North of town is Torrey Pines City Park Beach, known locally as Black’s Beach. This spectacular stretch of sand beneath a steep cliff is the most openly gay of San Diego’s beaches. Nudity is officially not permitted but widely practiced. Once you’ve parked, hike down any of the rugged trails to the beach below.
On your way back from La Jolla, if you’re still up for more exploring, plan a short detour to Old Town San Diego, which preserves the city’s rich 18th-century Spanish roots. Here at Presidio Park, Father Junipero Serra founded the first of California’s missions. Along the main thoroughfare, San Diego Avenue, you’ll find dozens of art galleries and open-air crafts shops. A five-minute drive back to Hillcrest, and you can finish off the day with dinner at Mixx. Fiestaware, warm lighting, and pretty patrons create a festive ambience at this upscale eatery that’s widely regaled for its international menu. Highlights include fried calamari with honey-jalapeno aioli, and a memorable entree of herb-grilled lamb sirloin with sauteed spinach and feta cheese, minted-tabouli salad, and sun-dried tomato beurre blanc.

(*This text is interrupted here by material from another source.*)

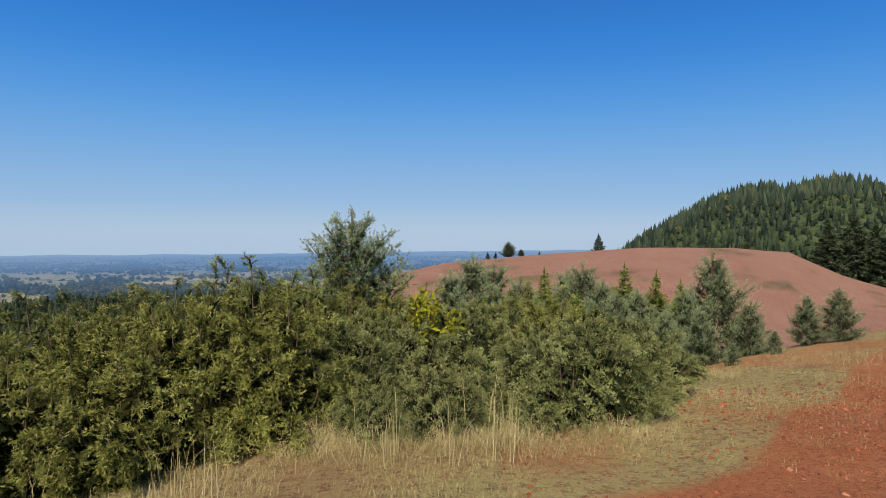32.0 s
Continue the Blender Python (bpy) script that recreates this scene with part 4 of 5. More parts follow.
def spruce(name, seed, h, spread=0.30, material=None, tuft=0.07, per=9, label="", thin_top=0.75, dens=1.0, levels=17, blade=0.22, lead=0.75):
    """A young spruce: tiers of flat, slightly drooping sprays and a slim leader."""
    q = np.random.default_rng(seed)
    root = tagged(base_empty(name), label, "spruce tree")
    wood, crown = Heap(), Heap()
    zs = np.linspace(0, h, 7)
    trunk = np.column_stack([q.normal(0, 0.004 * h, (7, 2)), zs])
    tube(wood, trunk, 0.017 * h * (1 - 0.95 * zs / h) + 0.003, 6)
    P, D, T = [], [], []
    for i in range(levels):
        f = 0.04 + 0.92 * i / levels
        n = q.integers(5, 8) if f < thin_top else q.integers(3, 5)
        a0 = q.uniform(0, 6.28)
        for j in range(n):
            a = a0 + 6.283 * j / n + q.normal(0, 0.2)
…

More revelry awaits anyone still with a yen for bar-hopping. If you’re looking for a change of pace from the usual discos and video bars, San Diego’s country-western dance hall, Kickers, is one of the city’s friendliest options. Two-stepping and line-dancing (free lessons most weekday nights) take place in a large, handsomely furnished space adjacent to Hamburger Mary’s restaurant. Or play out your leather fantasies at Wolfs, where a rough-and-ready male crowd is packed into two dark and cavernous rooms. A motorcycle hangs from one ceiling, and the usual butch accoutrements adorn the walls. This is one great place to end your weekend with a bang.